Scheck: Leider nein, das ist das Problem. Wir haben Anzeigen geschaltet, soziale Medien und die Verbandszeitung eingesetzt, Kulturämter und Kulturvereine informiert - bislang ohne Ergebnis.

 

Vielleicht, weil man fürchtet, dass es mehr Arbeit als Zubrot ist?
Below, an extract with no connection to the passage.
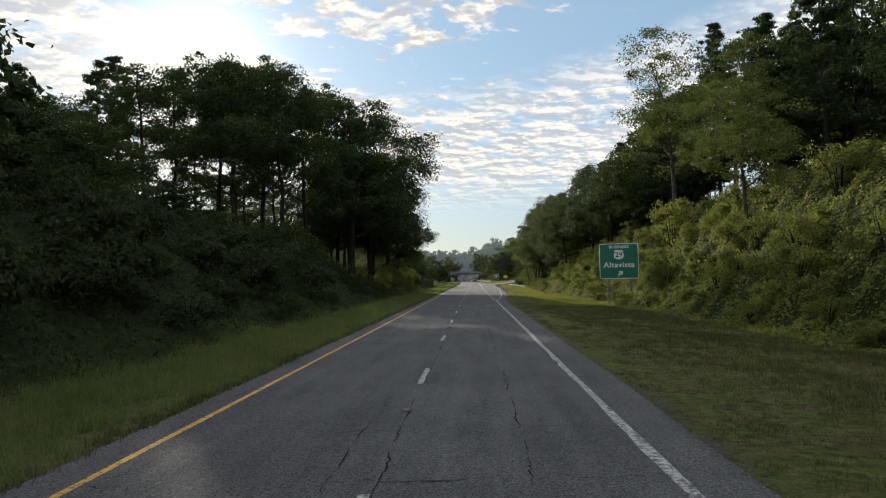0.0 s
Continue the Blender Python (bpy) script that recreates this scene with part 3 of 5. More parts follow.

Scheck: Es ist ein Ehrenamt mit Aufwandsentschädigung. Das Gute ist, dass es kein fester Bürojob ist, man kann sich die Zeit frei einteilen. Es ist eine tolle Arbeit: Kontakte knüpfen und pflegen zu Kultur- und Bauämtern, zu Architekten, Städten und Landkreisen, sie über Wettbewerbe zu informieren und beraten, Kontakt zu halten zu anderen Vereinigungen Kunstschaffender, zu Akademien in Deutschland und im Ausland. Es geht weit hinaus über das, was Ehrenamtliche leisten können, deshalb wurde der Geschäftsführerposten ja vor 20 Jahren geschaffen.

 

Das Interview führte

Andrea Hammerl.

 

 

 

ZUR PERSON

Viktor Scheck wurde 1952 in Schrobenhausen geboren, heute lebt er in Neuburg, sein Atelier hat er im Schloss Niederarnbach. Er ist studierter Grafiker, wurde 1987 mit dem Kunstpreis der Stadt Schrobenhausen und dem zweiten Preis der Thomaskirche Ingolstadt ausgezeichnet. Seine Arbeiten im öffentlichen Raum sind in der ganzen Region in Schulen, Kindergärten, Schulen und öffentlichen Gebäuden zu sehen.